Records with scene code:
--------------------------------

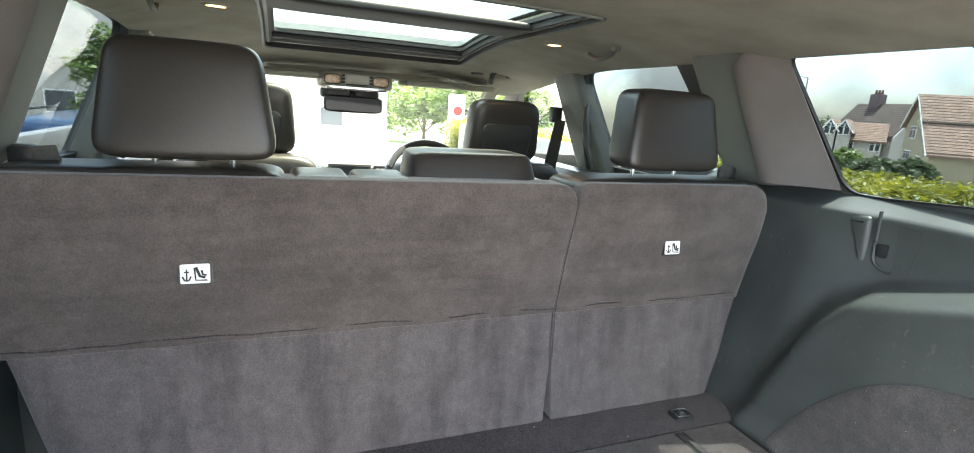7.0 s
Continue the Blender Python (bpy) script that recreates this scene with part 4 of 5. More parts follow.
QUARTER = rounded([(0.624, 0.531), (0.97, 0.505), (1.052, 0.503), (1.162, 0.784), (0.815, 0.784), (0.813, 0.699), (0.703, 0.662)], [0.02, 0.05, 0.06, 0.028, 0.042, 0.028, 0.03], 7)
REAR_DOOR = rounded([(1.330, 0.458), (1.905, 0.450), (1.975, 0.775), (1.500, 0.800)], [0.02, 0.02, 0.06, 0.03], 5)
FRONT_DOOR = rounded([(2.10, 0.47), (2.95, 0.40), (2.55, 0.70), (2.40, 0.745), (2.12, 0.765)], [0.03, 0.03, 0.10, 0.05, 0.03], 5)


def pillar_x(y, z):
    """The rear pillar trim: it leans in towards the roof and curls in to the opening."""
    x = 0.80 - 0.42 * (z - 0.52)
    k = sstep(0.30, 0.0, y - lerp_table(RIM_Y, z))
    return x * (1 - k) + lerp_table(RIM_X, z) * k


def panel_round(outer, inner, sgn, rings=9):
    c = sum(inner, Vector((0, 0))) / len(inner)

    def reach(poly, d):
        best = 0
        for i in range(len(poly)):
            a, e = Vector(poly[i - 1]), Vector(poly[i]) - Vector(poly[i - 1])
            den = d.x * e.y - d.y * e.x
            if abs(den) < 1e-9:
                continue
            t = ((a.x - c.x) * e.y - (a.y - c.y) * e.x) / den
            s = ((a.x - c.x) * d.y - (a.y - c.y) * d.x) / den
            if t > best and -1e-6 <= s <= 1 + 1e-6:
                best = t
        return c + d * best
    angs = {math.atan2(p[1] - c.y, p[0] - c.x) for p in list(inner) + list(outer)} | {-math.pi + 2 * math.pi * k / 72 for k in range(72)}
    dirs = [Vector((math.cos(a), math.sin(a))) for a in sorted(angs)]
    bm = bmesh.new()
    R = []
    I = [reach(inner, d) for d in dirs]
    O = [reach(outer, d) for d in dirs]
    R.append([bm.verts.new((sgn * (pillar_x(p.x, p.y) + 0.010), p.x, p.y)) for p in I])
    R.append([bm.verts.new((sgn * (pillar_x(p.x, p.y) + 0.006), p.x, p.y)) for p in I])
    for k in range(1, rings + 1):
        t = k / rings
        t = t * t * 0.6 + t * 0.4
        row = []
        for p, q in zip(I, O):
            g = p.lerp(q, t)
            row.append(bm.verts.new((sgn * pillar_x(g.x, g.y), g.x, g.y)))
        R.append(row)
    n = len(dirs)
    for A, B in zip(R, R[1:]):
        for i in range(n):
            j = (i + 1) % n
            bm.faces.new((A[i], A[j], B[j], B[i]))
    return bm


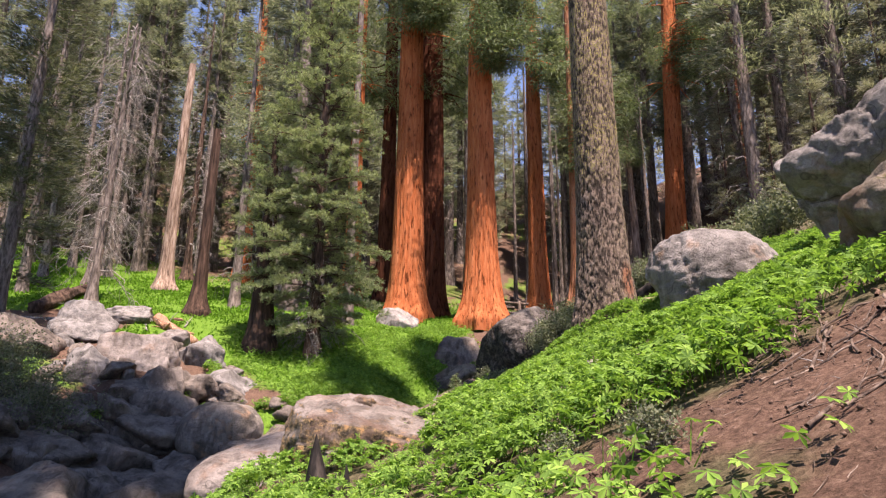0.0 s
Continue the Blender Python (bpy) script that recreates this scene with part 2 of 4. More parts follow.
def sequoia_bark_mat(name, dark, mid, light):
    """Soft fibrous bark in long ridges, with short dark slits."""
    m, nt, b = shade(name, 0.95, 0.05)
    c = coords(nt)
    ridge = grain(nt, c, 5.5, 6, 0.66, (1, 1, 0.11))
    fibre = grain(nt, c, 21, 6, 0.72, (1, 1, 0.09), (5, 1, 2))
    broad = grain(nt, c, 0.7, 4, 0.6, (1, 1, 0.3), (2, 7, 3))
    slit = grain(nt, c, 7.0, 5, 0.6, (1, 1, 0.2), (9, 4, 1))
    col = ramp(nt, ridge, [(0.3, dark), (0.42, mid), (0.7, light)])
    col = mixed(nt, 0.45, col, ramp(nt, fibre, [(0.3, (0.55, 0.5, 0.48)), (0.7, (1.3, 1.3, 1.3))]), "MULTIPLY")
    col = mixed(nt, 0.6, col, ramp(nt, broad, [(0.3, (0.7, 0.65, 0.62)), (0.7, (1.15, 1.15, 1.15))]), "MULTIPLY")
    col = mixed(nt, ramp(nt, slit, [(0.56, (0, 0, 0)), (0.64, (0.68, 0.68, 0.68))]), col, tuple(0.4 * v for v in dark))
    nt.links.new(col, b.inputs["Base Color"])
    first = bump(nt, b, ridge, 1.0, 0.16)
    second = bump(nt, b, fibre, 0.7, 0.03, first)
    n = nt.nodes.new("ShaderNodeMath")
    n.operation = "MULTIPLY"
    n.inputs[1].default_value = -1.0
    nt.links.new(ramp(nt, slit, [(0.59, (0, 0, 0)), (0.67, (1, 1, 1))]), n.inputs[0])
    bump(nt, b, n.outputs[0], 0.8, 0.08, second)
    return m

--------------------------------

Make an exact copy of the records shown above, without the pictures.

7.0 s
Continue the Blender Python (bpy) script that recreates this scene with part 4 of 5. More parts follow.
QUARTER = rounded([(0.624, 0.531), (0.97, 0.505), (1.052, 0.503), (1.162, 0.784), (0.815, 0.784), (0.813, 0.699), (0.703, 0.662)], [0.02, 0.05, 0.06, 0.028, 0.042, 0.028, 0.03], 7)
REAR_DOOR = rounded([(1.330, 0.458), (1.905, 0.450), (1.975, 0.775), (1.500, 0.800)], [0.02, 0.02, 0.06, 0.03], 5)
FRONT_DOOR = rounded([(2.10, 0.47), (2.95, 0.40), (2.55, 0.70), (2.40, 0.745), (2.12, 0.765)], [0.03, 0.03, 0.10, 0.05, 0.03], 5)


def pillar_x(y, z):
    """The rear pillar trim: it leans in towards the roof and curls in to the opening."""
    x = 0.80 - 0.42 * (z - 0.52)
    k = sstep(0.30, 0.0, y - lerp_table(RIM_Y, z))
    return x * (1 - k) + lerp_table(RIM_X, z) * k


def panel_round(outer, inner, sgn, rings=9):
    c = sum(inner, Vector((0, 0))) / len(inner)

    def reach(poly, d):
        best = 0
        for i in range(len(poly)):
            a, e = Vector(poly[i - 1]), Vector(poly[i]) - Vector(poly[i - 1])
            den = d.x * e.y - d.y * e.x
            if abs(den) < 1e-9:
                continue
            t = ((a.x - c.x) * e.y - (a.y - c.y) * e.x) / den
            s = ((a.x - c.x) * d.y - (a.y - c.y) * d.x) / den
            if t > best and -1e-6 <= s <= 1 + 1e-6:
                best = t
        return c + d * best
    angs = {math.atan2(p[1] - c.y, p[0] - c.x) for p in list(inner) + list(outer)} | {-math.pi + 2 * math.pi * k / 72 for k in range(72)}
    dirs = [Vector((math.cos(a), math.sin(a))) for a in sorted(angs)]
    bm = bmesh.new()
    R = []
    I = [reach(inner, d) for d in dirs]
    O = [reach(outer, d) for d in dirs]
    R.append([bm.verts.new((sgn * (pillar_x(p.x, p.y) + 0.010), p.x, p.y)) for p in I])
    R.append([bm.verts.new((sgn * (pillar_x(p.x, p.y) + 0.006), p.x, p.y)) for p in I])
    for k in range(1, rings + 1):
        t = k / rings
        t = t * t * 0.6 + t * 0.4
        row = []
        for p, q in zip(I, O):
            g = p.lerp(q, t)
            row.append(bm.verts.new((sgn * pillar_x(g.x, g.y), g.x, g.y)))
        R.append(row)
    n = len(dirs)
    for A, B in zip(R, R[1:]):
        for i in range(n):
            j = (i + 1) % n
            bm.faces.new((A[i], A[j], B[j], B[i]))
    return bm


0.0 s
Continue the Blender Python (bpy) script that recreates this scene with part 2 of 4. More parts follow.
def sequoia_bark_mat(name, dark, mid, light):
    """Soft fibrous bark in long ridges, with short dark slits."""
    m, nt, b = shade(name, 0.95, 0.05)
    c = coords(nt)
    ridge = grain(nt, c, 5.5, 6, 0.66, (1, 1, 0.11))
    fibre = grain(nt, c, 21, 6, 0.72, (1, 1, 0.09), (5, 1, 2))
    broad = grain(nt, c, 0.7, 4, 0.6, (1, 1, 0.3), (2, 7, 3))
    slit = grain(nt, c, 7.0, 5, 0.6, (1, 1, 0.2), (9, 4, 1))
    col = ramp(nt, ridge, [(0.3, dark), (0.42, mid), (0.7, light)])
    col = mixed(nt, 0.45, col, ramp(nt, fibre, [(0.3, (0.55, 0.5, 0.48)), (0.7, (1.3, 1.3, 1.3))]), "MULTIPLY")
    col = mixed(nt, 0.6, col, ramp(nt, broad, [(0.3, (0.7, 0.65, 0.62)), (0.7, (1.15, 1.15, 1.15))]), "MULTIPLY")
    col = mixed(nt, ramp(nt, slit, [(0.56, (0, 0, 0)), (0.64, (0.68, 0.68, 0.68))]), col, tuple(0.4 * v for v in dark))
    nt.links.new(col, b.inputs["Base Color"])
    first = bump(nt, b, ridge, 1.0, 0.16)
    second = bump(nt, b, fibre, 0.7, 0.03, first)
    n = nt.nodes.new("ShaderNodeMath")
    n.operation = "MULTIPLY"
    n.inputs[1].default_value = -1.0
    nt.links.new(ramp(nt, slit, [(0.59, (0, 0, 0)), (0.67, (1, 1, 1))]), n.inputs[0])
    bump(nt, b, n.outputs[0], 0.8, 0.08, second)
    return m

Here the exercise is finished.